**Written task**
Give a verbatim copy of the lines below, minus the pictures.

··· Data in this exercise

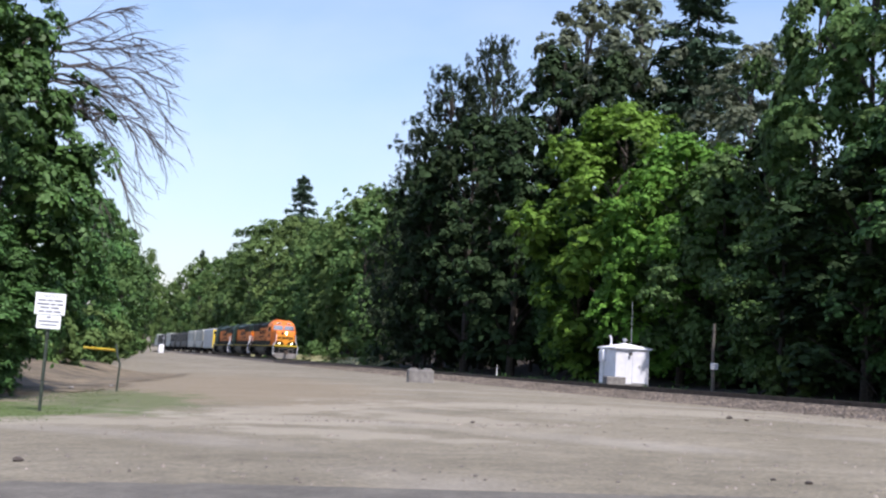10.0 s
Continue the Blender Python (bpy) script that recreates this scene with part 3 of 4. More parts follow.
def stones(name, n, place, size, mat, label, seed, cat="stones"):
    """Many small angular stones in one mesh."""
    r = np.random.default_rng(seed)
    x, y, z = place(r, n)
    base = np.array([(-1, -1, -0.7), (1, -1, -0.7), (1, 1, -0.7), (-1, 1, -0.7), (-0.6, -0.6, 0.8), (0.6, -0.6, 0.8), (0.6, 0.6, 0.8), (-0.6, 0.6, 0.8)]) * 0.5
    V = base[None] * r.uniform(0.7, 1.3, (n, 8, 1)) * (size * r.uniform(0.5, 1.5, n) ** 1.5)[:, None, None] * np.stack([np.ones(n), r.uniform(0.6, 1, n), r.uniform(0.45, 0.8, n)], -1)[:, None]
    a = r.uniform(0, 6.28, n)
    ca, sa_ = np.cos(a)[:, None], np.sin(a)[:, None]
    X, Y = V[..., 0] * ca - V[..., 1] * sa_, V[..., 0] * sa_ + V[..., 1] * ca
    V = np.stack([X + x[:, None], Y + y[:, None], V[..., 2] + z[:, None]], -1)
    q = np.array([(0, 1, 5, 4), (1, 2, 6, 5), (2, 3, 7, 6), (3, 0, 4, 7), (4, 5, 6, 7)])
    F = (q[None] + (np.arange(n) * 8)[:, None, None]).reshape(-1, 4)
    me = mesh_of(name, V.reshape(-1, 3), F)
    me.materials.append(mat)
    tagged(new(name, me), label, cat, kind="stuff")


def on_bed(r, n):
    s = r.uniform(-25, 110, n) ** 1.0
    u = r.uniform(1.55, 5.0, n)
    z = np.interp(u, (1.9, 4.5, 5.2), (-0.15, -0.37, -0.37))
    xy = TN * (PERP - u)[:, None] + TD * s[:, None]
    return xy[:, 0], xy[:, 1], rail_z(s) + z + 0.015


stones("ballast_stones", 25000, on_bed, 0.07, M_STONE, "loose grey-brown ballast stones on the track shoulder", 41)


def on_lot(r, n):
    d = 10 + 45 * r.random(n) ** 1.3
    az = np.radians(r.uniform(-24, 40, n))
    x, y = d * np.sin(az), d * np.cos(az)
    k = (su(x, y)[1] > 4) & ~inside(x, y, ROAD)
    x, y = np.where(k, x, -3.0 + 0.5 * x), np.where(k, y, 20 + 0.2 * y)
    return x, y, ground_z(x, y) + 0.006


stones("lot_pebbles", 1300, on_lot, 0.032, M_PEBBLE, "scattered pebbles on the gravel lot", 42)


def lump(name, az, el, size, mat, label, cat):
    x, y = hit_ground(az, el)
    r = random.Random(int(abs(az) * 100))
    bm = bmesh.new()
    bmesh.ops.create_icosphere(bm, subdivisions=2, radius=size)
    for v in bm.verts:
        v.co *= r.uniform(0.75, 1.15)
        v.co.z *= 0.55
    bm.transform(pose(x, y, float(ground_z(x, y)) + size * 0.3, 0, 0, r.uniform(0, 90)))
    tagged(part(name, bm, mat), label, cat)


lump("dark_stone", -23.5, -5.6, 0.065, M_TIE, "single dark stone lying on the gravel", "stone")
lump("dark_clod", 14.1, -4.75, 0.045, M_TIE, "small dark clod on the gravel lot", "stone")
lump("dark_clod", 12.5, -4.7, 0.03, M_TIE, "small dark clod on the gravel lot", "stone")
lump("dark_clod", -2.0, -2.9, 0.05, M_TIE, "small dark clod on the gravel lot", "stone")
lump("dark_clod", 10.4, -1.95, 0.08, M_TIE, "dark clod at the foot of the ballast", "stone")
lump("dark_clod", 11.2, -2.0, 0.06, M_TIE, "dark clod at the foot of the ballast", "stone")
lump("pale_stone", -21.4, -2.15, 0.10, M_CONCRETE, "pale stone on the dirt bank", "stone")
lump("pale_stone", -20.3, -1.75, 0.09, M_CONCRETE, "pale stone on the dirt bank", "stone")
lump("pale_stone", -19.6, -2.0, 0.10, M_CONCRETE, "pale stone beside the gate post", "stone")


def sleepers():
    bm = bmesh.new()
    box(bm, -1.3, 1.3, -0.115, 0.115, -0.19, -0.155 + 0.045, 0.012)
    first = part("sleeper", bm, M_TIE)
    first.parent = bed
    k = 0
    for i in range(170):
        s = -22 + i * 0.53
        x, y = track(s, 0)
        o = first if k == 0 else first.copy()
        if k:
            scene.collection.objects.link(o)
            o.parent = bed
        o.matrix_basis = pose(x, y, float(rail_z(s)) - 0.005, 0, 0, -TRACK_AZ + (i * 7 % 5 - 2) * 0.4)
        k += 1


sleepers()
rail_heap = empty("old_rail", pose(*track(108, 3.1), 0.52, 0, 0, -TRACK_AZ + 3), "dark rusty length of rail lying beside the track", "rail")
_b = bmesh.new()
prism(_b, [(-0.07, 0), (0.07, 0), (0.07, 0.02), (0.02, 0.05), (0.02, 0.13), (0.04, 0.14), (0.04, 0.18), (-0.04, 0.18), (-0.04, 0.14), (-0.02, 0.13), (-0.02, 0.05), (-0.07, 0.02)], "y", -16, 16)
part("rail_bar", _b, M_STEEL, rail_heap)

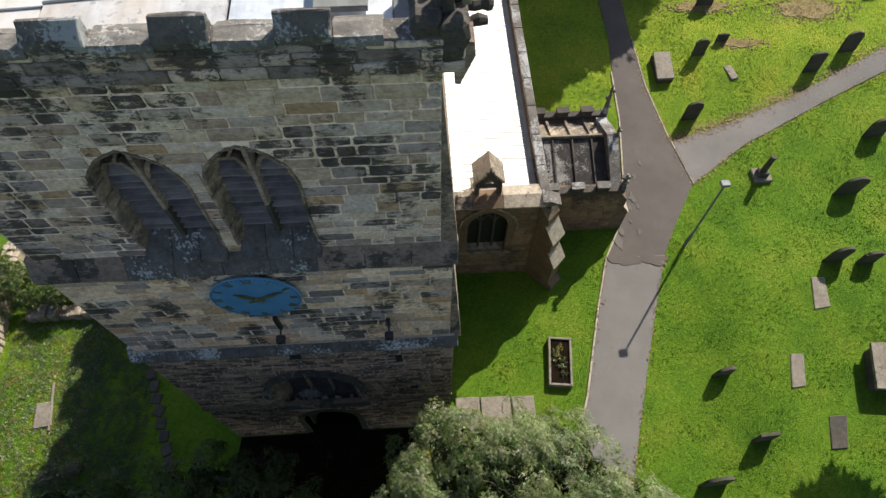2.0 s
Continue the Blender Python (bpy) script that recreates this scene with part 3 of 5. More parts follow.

······

**Result**
10.0 s
Continue the Blender Python (bpy) script that recreates this scene with part 3 of 4. More parts follow.
def stones(name, n, place, size, mat, label, seed, cat="stones"):
    """Many small angular stones in one mesh."""
    r = np.random.default_rng(seed)
    x, y, z = place(r, n)
    base = np.array([(-1, -1, -0.7), (1, -1, -0.7), (1, 1, -0.7), (-1, 1, -0.7), (-0.6, -0.6, 0.8), (0.6, -0.6, 0.8), (0.6, 0.6, 0.8), (-0.6, 0.6, 0.8)]) * 0.5
    V = base[None] * r.uniform(0.7, 1.3, (n, 8, 1)) * (size * r.uniform(0.5, 1.5, n) ** 1.5)[:, None, None] * np.stack([np.ones(n), r.uniform(0.6, 1, n), r.uniform(0.45, 0.8, n)], -1)[:, None]
    a = r.uniform(0, 6.28, n)
    ca, sa_ = np.cos(a)[:, None], np.sin(a)[:, None]
    X, Y = V[..., 0] * ca - V[..., 1] * sa_, V[..., 0] * sa_ + V[..., 1] * ca
    V = np.stack([X + x[:, None], Y + y[:, None], V[..., 2] + z[:, None]], -1)
    q = np.array([(0, 1, 5, 4), (1, 2, 6, 5), (2, 3, 7, 6), (3, 0, 4, 7), (4, 5, 6, 7)])
    F = (q[None] + (np.arange(n) * 8)[:, None, None]).reshape(-1, 4)
    me = mesh_of(name, V.reshape(-1, 3), F)
    me.materials.append(mat)
    tagged(new(name, me), label, cat, kind="stuff")


def on_bed(r, n):
    s = r.uniform(-25, 110, n) ** 1.0
    u = r.uniform(1.55, 5.0, n)
    z = np.interp(u, (1.9, 4.5, 5.2), (-0.15, -0.37, -0.37))
    xy = TN * (PERP - u)[:, None] + TD * s[:, None]
    return xy[:, 0], xy[:, 1], rail_z(s) + z + 0.015


stones("ballast_stones", 25000, on_bed, 0.07, M_STONE, "loose grey-brown ballast stones on the track shoulder", 41)


def on_lot(r, n):
    d = 10 + 45 * r.random(n) ** 1.3
    az = np.radians(r.uniform(-24, 40, n))
    x, y = d * np.sin(az), d * np.cos(az)
    k = (su(x, y)[1] > 4) & ~inside(x, y, ROAD)
    x, y = np.where(k, x, -3.0 + 0.5 * x), np.where(k, y, 20 + 0.2 * y)
    return x, y, ground_z(x, y) + 0.006


stones("lot_pebbles", 1300, on_lot, 0.032, M_PEBBLE, "scattered pebbles on the gravel lot", 42)


def lump(name, az, el, size, mat, label, cat):
    x, y = hit_ground(az, el)
    r = random.Random(int(abs(az) * 100))
    bm = bmesh.new()
    bmesh.ops.create_icosphere(bm, subdivisions=2, radius=size)
    for v in bm.verts:
        v.co *= r.uniform(0.75, 1.15)
        v.co.z *= 0.55
    bm.transform(pose(x, y, float(ground_z(x, y)) + size * 0.3, 0, 0, r.uniform(0, 90)))
    tagged(part(name, bm, mat), label, cat)


lump("dark_stone", -23.5, -5.6, 0.065, M_TIE, "single dark stone lying on the gravel", "stone")
lump("dark_clod", 14.1, -4.75, 0.045, M_TIE, "small dark clod on the gravel lot", "stone")
lump("dark_clod", 12.5, -4.7, 0.03, M_TIE, "small dark clod on the gravel lot", "stone")
lump("dark_clod", -2.0, -2.9, 0.05, M_TIE, "small dark clod on the gravel lot", "stone")
lump("dark_clod", 10.4, -1.95, 0.08, M_TIE, "dark clod at the foot of the ballast", "stone")
lump("dark_clod", 11.2, -2.0, 0.06, M_TIE, "dark clod at the foot of the ballast", "stone")
lump("pale_stone", -21.4, -2.15, 0.10, M_CONCRETE, "pale stone on the dirt bank", "stone")
lump("pale_stone", -20.3, -1.75, 0.09, M_CONCRETE, "pale stone on the dirt bank", "stone")
lump("pale_stone", -19.6, -2.0, 0.10, M_CONCRETE, "pale stone beside the gate post", "stone")


def sleepers():
    bm = bmesh.new()
    box(bm, -1.3, 1.3, -0.115, 0.115, -0.19, -0.155 + 0.045, 0.012)
    first = part("sleeper", bm, M_TIE)
    first.parent = bed
    k = 0
    for i in range(170):
        s = -22 + i * 0.53
        x, y = track(s, 0)
        o = first if k == 0 else first.copy()
        if k:
            scene.collection.objects.link(o)
            o.parent = bed
        o.matrix_basis = pose(x, y, float(rail_z(s)) - 0.005, 0, 0, -TRACK_AZ + (i * 7 % 5 - 2) * 0.4)
        k += 1


sleepers()
rail_heap = empty("old_rail", pose(*track(108, 3.1), 0.52, 0, 0, -TRACK_AZ + 3), "dark rusty length of rail lying beside the track", "rail")
_b = bmesh.new()
prism(_b, [(-0.07, 0), (0.07, 0), (0.07, 0.02), (0.02, 0.05), (0.02, 0.13), (0.04, 0.14), (0.04, 0.18), (-0.04, 0.18), (-0.04, 0.14), (-0.02, 0.13), (-0.02, 0.05), (-0.07, 0.02)], "y", -16, 16)
part("rail_bar", _b, M_STEEL, rail_heap)

2.0 s
Continue the Blender Python (bpy) script that recreates this scene with part 3 of 5. More parts follow.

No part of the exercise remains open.